Это новое министерство было кратковременно. Фурке быстро лишился бодрости духа, и королева добилась, наконец, назначения архиепископа тулузского, который по уму и характеру совершенно не соответствовал обстоятельствам, испытываемым Францией.
С самого начала своего управления он начал приносить жертвы общему мнению, которое, встречаясь лишь со слабостью, становилось со дня на день все требовательнее. От собрания нотаблей нельзя было добиться ничего, кроме жалоб и совета созвать Генеральные штаты, и, действительно, я не вижу, каким способом нотабли могли бы сделать что-нибудь сверх того, что они делали. Ни одна уступка с их стороны не могла иметь никакого значения, потому что реально у них не было на это власти; не приведя ни к чему, они стали бы только ненавистны. Их созыв представлял поэтому огромную ошибку, коль скоро не было уверенности в том, что удастся руководить их совещаниями. Так как компетенция парламентов была поставлена под вопрос или, скорее, их некомпетентность считалась установленной самым фактом созыва нотаблей, то они не могли уже ничего сделать. Поэтому они отказались сделать то, что от них требовали, говоря, что они не имеют на это права.
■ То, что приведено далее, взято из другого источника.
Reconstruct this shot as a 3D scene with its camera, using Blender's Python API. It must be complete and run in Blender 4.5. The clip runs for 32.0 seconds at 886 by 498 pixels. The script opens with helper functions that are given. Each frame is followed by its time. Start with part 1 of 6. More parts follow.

За это они были наказаны изгнанием, что сделало их популярными; вскоре их снова созвали, что дало им еще больше почувствовать свое значение и побуждало их воздерживаться от всего того, что могло бы их скомпрометировать. После того как все эти попытки послужили лишь к обнаружению пределов королевской власти, не принеся ей никакой пользы, оставалось на выбор, либо обходиться собственными средствами, не требуя ни от кого жертв, что было невозможно вследствие дефицита, либо же созвать Генеральные штаты. Борьба архиепископа тулузского с парламентами настолько занимательна, что я счел нужным познакомить со всеми ее подробностями в следующей главе этих воспоминаний, специально ей посвященной(26). Герцог Орлеанский, политическая деятельность которого особенно тесно связана с борьбой парламентов той эпохи, естественно играет в ней главную роль.
Ни одно из мероприятий архиепископа тулузского не удавалось. Влияние, оказанное им при свержении Калонна, было совершенно личным. Несмотря на то, что он лишил Калонна всякого значения, а сам получил кардинальскую шапку, архиепископство Санское и аббатство Корбийское, несмотря на то, что он сделал своего брата военным министром, все же ни страх перед ним, ни его благосклонность не дали ему ни одного сторонника. Внутренняя оппозиция усиливалась, прежняя внешняя политика Франции упразднялась. Голландия, которую можно было так легко защитить, была покинута(27). Королевская казна была пуста; трон был изолирован, и все страстно стремились к ослаблению королевской власти. Всем казалось, что власть слишком много управляет; возможно, что никогда в нашей истории не управляли меньше и никогда отдельные лица и учреждения не выходили так далеко за положенные им пределы.